In my view, which is shared by the Joint Chiefs of Staff, it will be necessary, for a number of reasons, to continue to conduct offensive operations in Vietnam. Among the more prominent reasons are these:
a.
Even if the missions assigned to the commander were to be wholly defensive in nature—that is, to defend the government in Saigon, in the provinces and districts and to defend and secure the major population concentrations—it would be necessary to conduct offensive operations against the enemy forces which threaten the government, cities and towns, and the people.
b.
The geographic configuration of Vietnam is such that the population frontier is long and indefensible by any system of static defense.
c.
If our forces were to fall back along the population frontier, the enemy could mass large forces anywhere in the mountain and jungle hinterland and strike deeply, with force and surprise, into the population areas. Such strong enemy attacks would have excellent prospects for initial success. Then, in order to eject him, it would be necessary to mass large allied forces and subject populated areas to the effects of the heavy firepower which would be required to destroy or eject him. This would lead to the kind of destruction we have seen in Saigon, Hue, and many other cities and towns. Civilian casualties would skyrocket, new refugees would be created, and over a period of time almost total destruction would ensue throughout South Vietnam.
d.
Even though it is sometimes more difficult to fight in the deep jungle and mountains, as at Khe Sanh, Dak To and Plei Me, the interests of both the United States and the Vietnamese people are better served by fighting outside the populated areas.
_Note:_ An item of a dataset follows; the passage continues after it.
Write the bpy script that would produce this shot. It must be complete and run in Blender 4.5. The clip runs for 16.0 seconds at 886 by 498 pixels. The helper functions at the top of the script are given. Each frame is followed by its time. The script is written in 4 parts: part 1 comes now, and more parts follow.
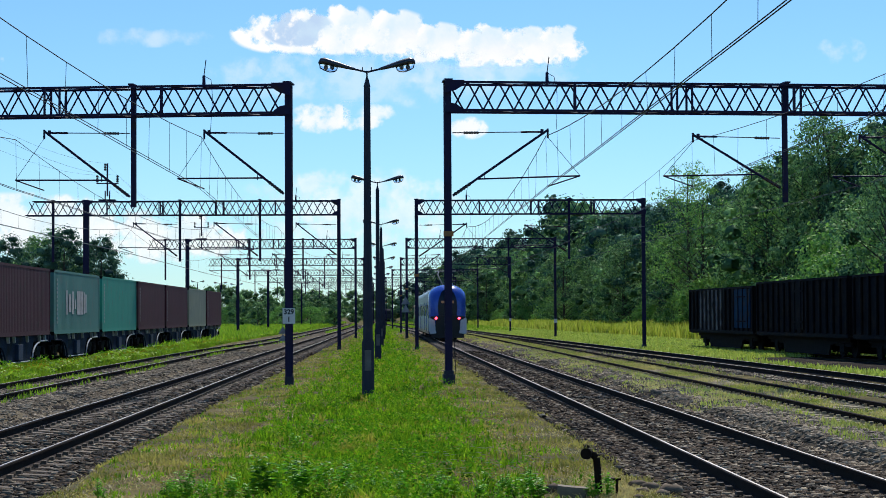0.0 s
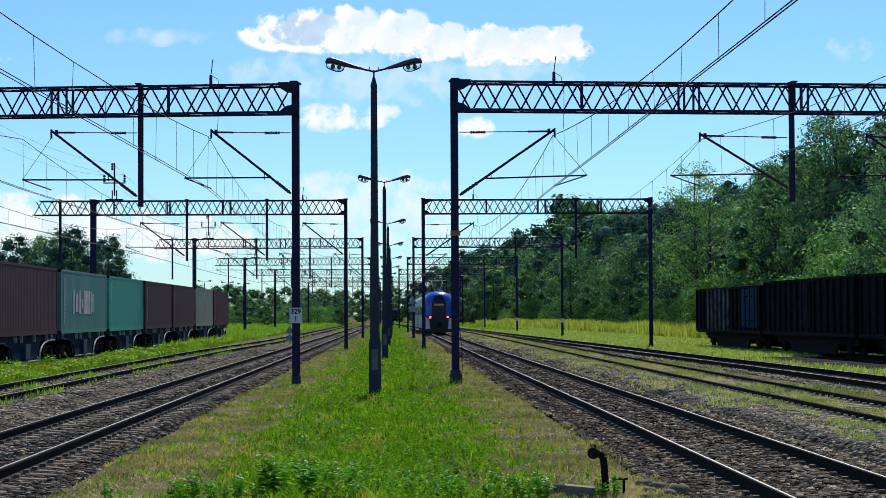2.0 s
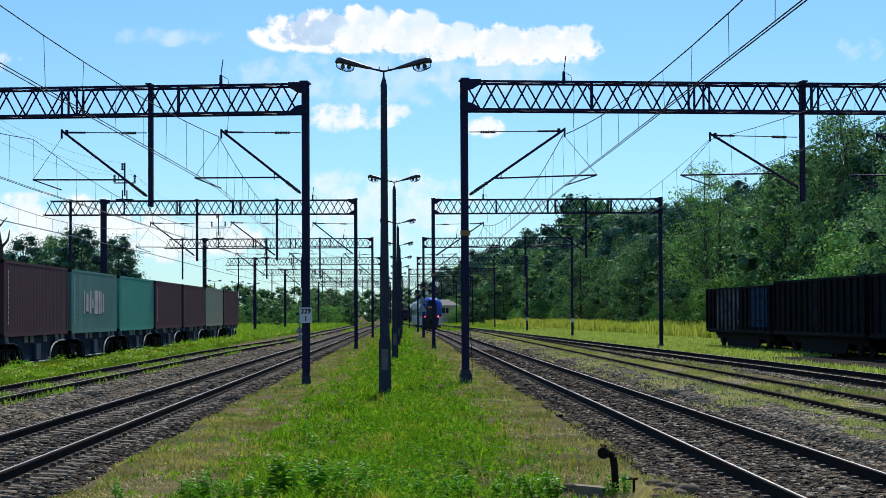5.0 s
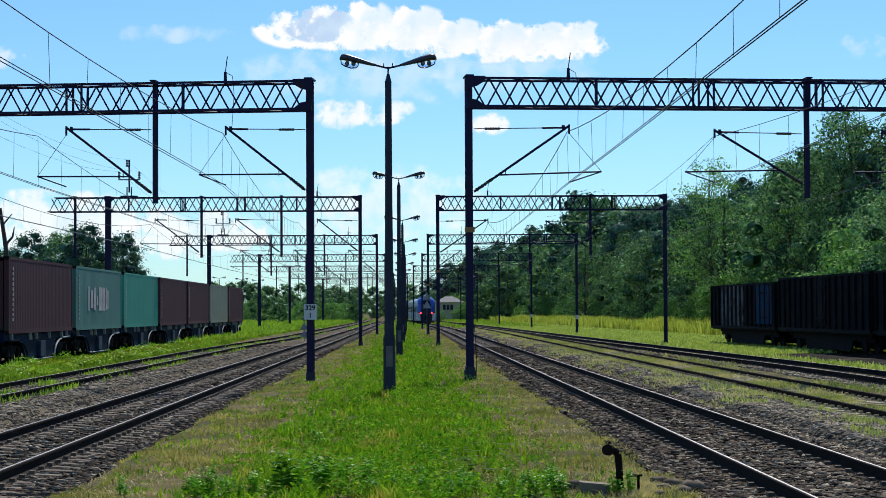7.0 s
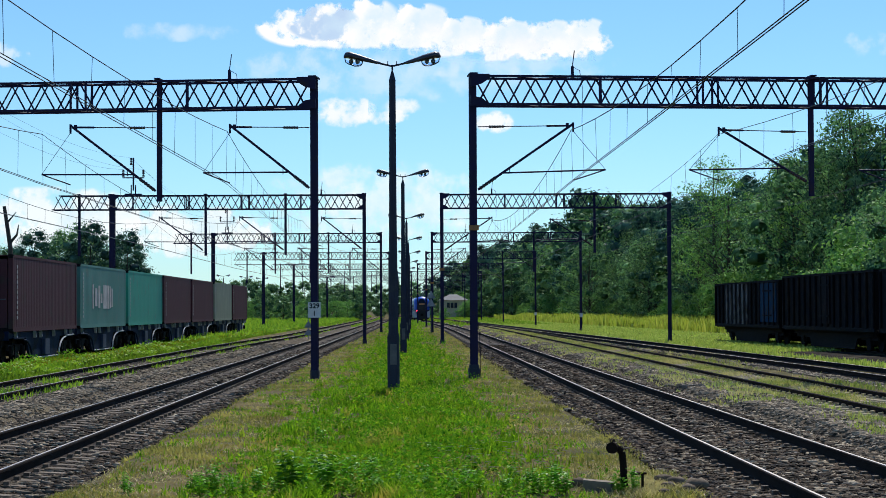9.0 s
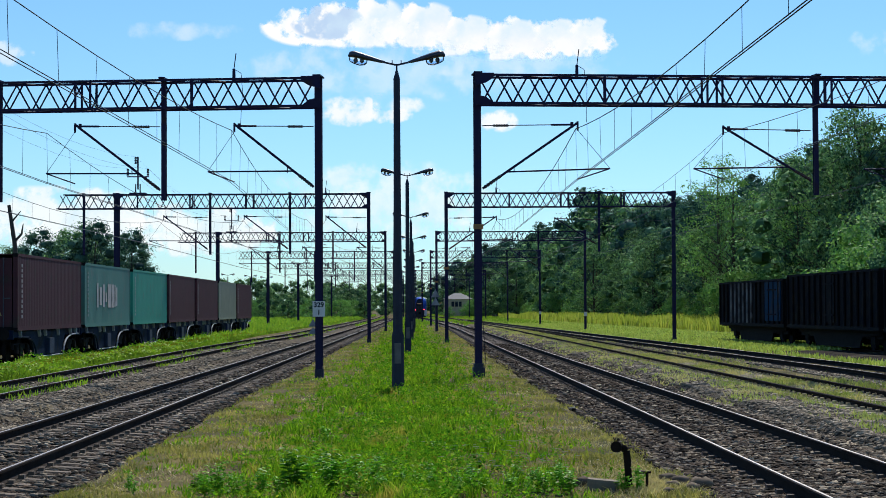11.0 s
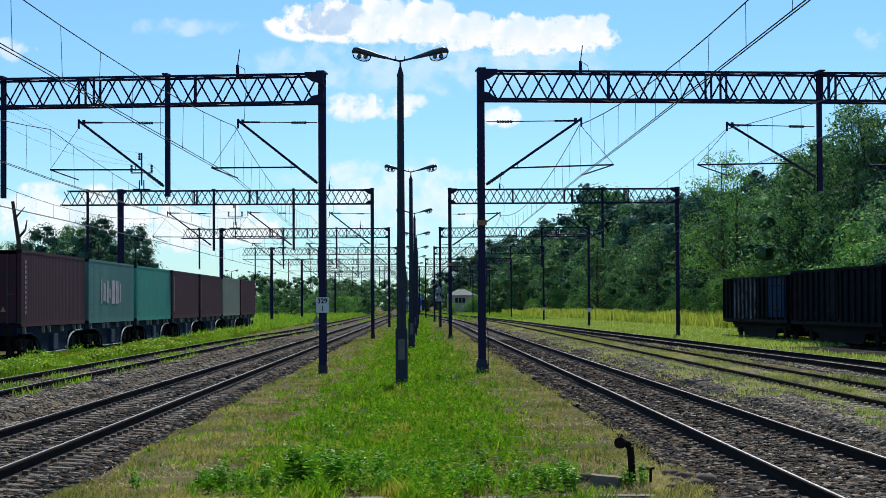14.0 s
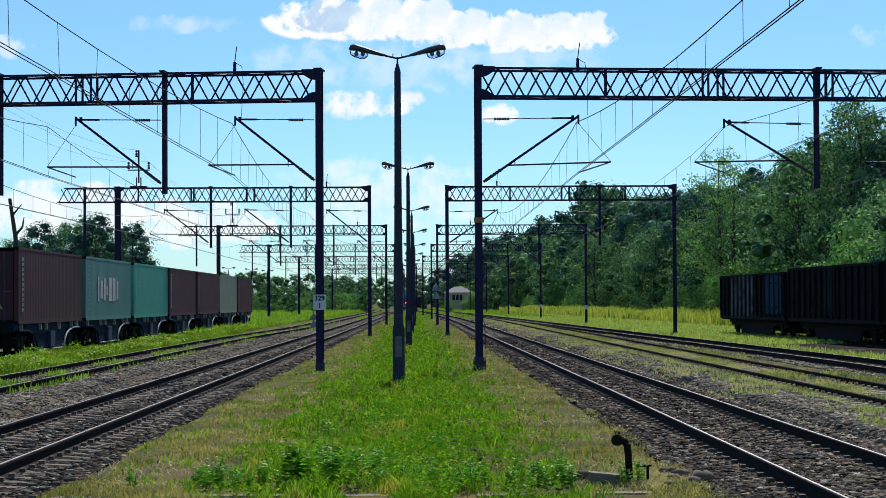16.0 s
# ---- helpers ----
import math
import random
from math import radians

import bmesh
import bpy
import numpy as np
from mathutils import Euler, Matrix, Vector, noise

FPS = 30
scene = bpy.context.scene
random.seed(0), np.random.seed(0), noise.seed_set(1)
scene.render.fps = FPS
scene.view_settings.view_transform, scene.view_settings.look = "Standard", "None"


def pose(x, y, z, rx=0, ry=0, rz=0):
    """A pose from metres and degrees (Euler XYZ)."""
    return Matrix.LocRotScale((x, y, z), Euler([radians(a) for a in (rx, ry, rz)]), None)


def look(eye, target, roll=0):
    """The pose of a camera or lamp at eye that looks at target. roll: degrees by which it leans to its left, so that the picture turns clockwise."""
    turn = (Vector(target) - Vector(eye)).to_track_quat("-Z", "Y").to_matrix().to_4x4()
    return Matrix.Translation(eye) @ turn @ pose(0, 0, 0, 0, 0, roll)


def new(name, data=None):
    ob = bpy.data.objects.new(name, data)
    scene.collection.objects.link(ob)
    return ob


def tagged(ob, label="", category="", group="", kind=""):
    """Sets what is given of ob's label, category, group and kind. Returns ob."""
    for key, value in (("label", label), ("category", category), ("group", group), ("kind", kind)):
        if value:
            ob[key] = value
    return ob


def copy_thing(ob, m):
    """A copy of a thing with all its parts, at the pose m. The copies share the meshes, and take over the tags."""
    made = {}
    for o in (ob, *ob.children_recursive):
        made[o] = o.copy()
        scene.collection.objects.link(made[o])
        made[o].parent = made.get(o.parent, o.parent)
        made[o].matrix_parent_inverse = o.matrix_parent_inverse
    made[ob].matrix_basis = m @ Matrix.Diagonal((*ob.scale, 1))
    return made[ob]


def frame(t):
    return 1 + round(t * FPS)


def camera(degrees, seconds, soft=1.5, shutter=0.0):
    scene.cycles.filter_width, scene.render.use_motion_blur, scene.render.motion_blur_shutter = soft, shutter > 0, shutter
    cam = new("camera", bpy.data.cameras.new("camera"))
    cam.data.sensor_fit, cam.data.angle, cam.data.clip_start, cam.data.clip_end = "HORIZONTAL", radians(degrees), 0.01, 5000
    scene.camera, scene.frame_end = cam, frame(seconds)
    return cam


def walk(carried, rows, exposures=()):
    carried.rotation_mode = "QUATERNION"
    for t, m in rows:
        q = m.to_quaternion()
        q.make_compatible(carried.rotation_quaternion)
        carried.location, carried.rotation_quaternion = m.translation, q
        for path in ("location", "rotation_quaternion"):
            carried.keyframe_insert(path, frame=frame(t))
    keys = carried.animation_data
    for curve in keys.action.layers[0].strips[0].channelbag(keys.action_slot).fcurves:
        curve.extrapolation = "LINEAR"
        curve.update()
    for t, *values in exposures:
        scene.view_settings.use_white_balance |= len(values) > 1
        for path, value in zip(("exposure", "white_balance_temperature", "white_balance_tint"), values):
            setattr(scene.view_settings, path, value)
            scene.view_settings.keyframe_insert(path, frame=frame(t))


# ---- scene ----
# World: y runs along the tracks, x to the right of them, ground near z = 0.
EYE = (0.0, 0.0, 1.85)
cam = camera(25.62, 16.0, soft=0.65)
AIM = [
    (0.0, 2.794, 5.264), (0.5, 2.707, 5.268), (1.0, 2.617, 5.264), (1.5, 2.533, 5.247),
    (2.0, 2.441, 5.238), (2.5, 2.351, 5.236), (3.0, 2.281, 5.236), (3.5, 2.206, 5.236),
    (4.0, 2.130, 5.236), (6.5, 1.713, 5.146), (7.0, 1.700, 5.064), (7.5, 1.620, 5.059),
    (8.0, 1.528, 5.050), (8.5, 1.484, 5.024), (9.0, 1.490, 4.963), (11.5, 1.235, 4.873),
    (12.0, 1.380, 4.754), (12.5, 1.380, 4.705), (13.0, 1.272, 4.713), (13.5, 1.180, 4.708),
    (14.0, 1.075, 4.710), (14.5, 0.986, 4.714), (15.0, 0.930, 4.708), (15.5, 1.052, 4.650),
    (16.0, 1.220, 4.569)]
walk(cam, [(t, look(EYE, (x, 100.0, z), -0.3)) for t, x, z in AIM])

# ---- light ----
SUN_AZ, SUN_EL = radians(13), radians(50)
world = bpy.data.worlds.new("sky")
scene.world = world
world.use_nodes = True
wn = world.node_tree.nodes
sky = wn.new("ShaderNodeTexSky")
sky.sky_type, sky.sun_disc = "NISHITA", False
sky.sun_elevation, sky.sun_rotation = SUN_EL, SUN_AZ
sky.air_density, sky.dust_density, sky.ozone_density = 1.0, 0.1, 3.0
tint = wn.new("ShaderNodeMix")
tint.data_type, tint.blend_type = "RGBA", "MULTIPLY"
tint.inputs["Factor"].default_value = 1.0
tint.inputs["B"].default_value = (0.59, 0.87, 1.11, 1)
world.node_tree.links.new(sky.outputs[0], tint.inputs["A"])
world.node_tree.links.new(tint.outputs["Result"], wn["Background"].inputs["Color"])
wn["Background"].inputs["Strength"].default_value = 0.113
sun = new("sun", bpy.data.lights.new("sun", "SUN"))
sun.data.energy, sun.data.angle, sun.data.color = 4.2, radians(0.53), (1.0, 0.95, 0.86)
sun_dir = Vector((math.sin(SUN_AZ) * math.cos(SUN_EL), math.cos(SUN_AZ) * math.cos(SUN_EL), math.sin(SUN_EL)))
sun.matrix_world = look(sun_dir * 300, (0, 0, 0))
scene.view_settings.exposure = 0.0


# ---- materials ----
def mat(name, a, b=None, rough=0.7, metal=0.0, scale=8.0, fine=60.0, bump=0.15, depth=0.01, spec=0.4,
        island=0.0, per_object=0.0, dirt=None, dirt_amount=0.0, dirt_scale=1.5, stretch=(1, 1, 1)):
    """A Principled material whose colour wanders between a and b at two scales, with dirt patches and fine relief."""
    m = bpy.data.materials.new(name)
    m.use_nodes = True
    n, ln = m.node_tree.nodes, m.node_tree.links
    p = n["Principled BSDF"]
    p.inputs["Roughness"].default_value, p.inputs["Metallic"].default_value = rough, metal
    p.inputs["Specular IOR Level"].default_value = spec
    b = b or tuple(c * 0.7 for c in a)
    co = n.new("ShaderNodeTexCoord")
    mp = n.new("ShaderNodeMapping")
    mp.inputs["Scale"].default_value = stretch
    ln.new(co.outputs["Object"], mp.inputs["Vector"])

    def nz(s, detail=5):
        t = n.new("ShaderNodeTexNoise")
        t.inputs["Scale"].default_value, t.inputs["Detail"].default_value = s, detail
        ln.new(mp.outputs[0], t.inputs["Vector"])
        return t.outputs["Fac"]

    def ramp(src, lo, hi):
        r = n.new("ShaderNodeMapRange")
        r.inputs["From Min"].default_value, r.inputs["From Max"].default_value = lo, hi
        ln.new(src, r.inputs["Value"])
        return r.outputs["Result"]

    def mix(fac, ca, cb, blend="MIX"):
        x = n.new("ShaderNodeMix")
        x.data_type, x.blend_type = "RGBA", blend
        for key, v in (("Factor", fac), ("A", ca), ("B", cb)):
            if isinstance(v, bpy.types.NodeSocket):
                ln.new(v, x.inputs[key])
            elif isinstance(v, tuple):
                x.inputs[key].default_value = (*v[:3], 1)
            else:
                x.inputs[key].default_value = v
        return x.outputs["Result"]

    col = mix(ramp(nz(scale), 0.3, 0.7), a, b)
    grain = ramp(nz(fine, 3), 0.25, 0.75)
    g = mix(0.25, col, mix(grain, (0.25, 0.25, 0.25), (1.0, 1.0, 1.0)), "MULTIPLY")
    if island or per_object:
        src = n.new("ShaderNodeNewGeometry").outputs["Random Per Island"] if island else n.new("ShaderNodeObjectInfo").outputs["Random"]
        k = island or per_object
        h = n.new("ShaderNodeHueSaturation")
        ln.new(ramp(src, 0, 1), h.inputs["Value"])
        h.inputs["Value"].links[0].from_node.inputs["To Min"].default_value = 1 - k
        h.inputs["Value"].links[0].from_node.inputs["To Max"].default_value = 1 + k
        ln.new(g, h.inputs["Color"])
        g = h.outputs["Color"]
    if dirt:
        g = mix(ramp(nz(dirt_scale, 6), 0.62 - 0.3 * dirt_amount, 0.8 - 0.3 * dirt_amount), g, dirt)
    ln.new(g, p.inputs["Base Color"])
    ro = n.new("ShaderNodeMapRange")
    ro.inputs["To Min"].default_value, ro.inputs["To Max"].default_value = max(0.03, rough - 0.12), min(1, rough + 0.12)
    ln.new(grain, ro.inputs["Value"])
    ln.new(ro.outputs["Result"], p.inputs["Roughness"])
    if bump:
        bp = n.new("ShaderNodeBump")
        bp.inputs["Strength"].default_value, bp.inputs["Distance"].default_value = bump, depth
        ln.new(nz(fine * 0.7, 4), bp.inputs["Height"])
        ln.new(bp.outputs[0], p.inputs["Normal"])
    return m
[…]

Put another way, it is better to have the two divisions which surround Khe Sanh back in the mountains than in the city of Hue—and it is better to fight the 1st NVA Division at Dak To, for example than in Kontum City or Pleiku.
e.
In order to defend the population, it is necessary to patrol in strength in the interior to find large formations and then to strike at them with strength. It is exactly operations of this type which best succeed in keeping the enemy “split up and off balance” so that he can attack less frequently and less effectively against the primary population [Page 368] targets in South Vietnam. These are the operations which now fall into the reporting category of “search and destroy”.
6.
Concerning two other points made by Ambassador Lodge:
a.
I can find no basis for correlating the length of wars with casualty rates and degree of public support. In this connection, you will find the enclosed statistical comparison (Tab A)3 of interest.
b.
When Ambassador Lodge speaks of censorship, he has put his finger on a problem which has been plaguing General Westmoreland. It seems perfectly clear that we are channeling to the enemy, through the press, information which is extremely helpful to him. This is a real handicap to the Allied forces in Vietnam and certainly one which complicates the successful prosecution of operations.
7.
Ambassador Lodge expresses thoughts about the requirement for additional forces beyond those “to enable us to keep faith with the troops in exposed positions”. Our forces in Vietnam today, as during the past three years, have been employed primarily to hold off the main forces of the enemy—increasingly North Vietnamese—so that the very process described by the Ambassador could go forward behind their protective screen. By reinforcing from North Vietnam with well over three divisions in two months, General Giap has simply rendered our shield less effective. If I understand General Westmoreland’s basic requirement for additional forces, it is simply to prevent the relative balance of force from going badly against him. If the balance of force improves in favor of the enemy, as it has in recent months, the enemy automatically increases his ability to mount attacks, or to threaten attacks, in an increasing number of places. In his current offensive, he has posed threats in precisely those areas which Ambassador Lodge correctly identifies as being the most critical—the cities, the towns and the concentrations of heavy population.
8.
With respect to over-all strategy in Vietnam, I would make this observation. We are now engaged in the most crucial phase of the war. The events of the next three or four months could fundamentally alter the nature of this war. In my view, it is not timely to consider fundamental changes in strategy when we are fully committed in what could be the decisive battles of the war.
Earle G. Wheeler
  1. Source: Department of Defense, Official Records of the Joint Chiefs of Staff, 911 (5 Mar 68) IR 3134. Top Secret; Sensitive; Nodis. Copies were sent to Clifford, Nitze, and Warnke.
  2. Document 106.
  3. The attached Tab A, a chart comparing various wars in terms of length, battle deaths, and deaths per month, noted that World War II had the highest casualties per month but “was fully supported by the American public” while “the war in Vietnam (measured from the introduction of U.S. ground combat units) has been shorter than the Korean War and the death rate has been less than one-third.”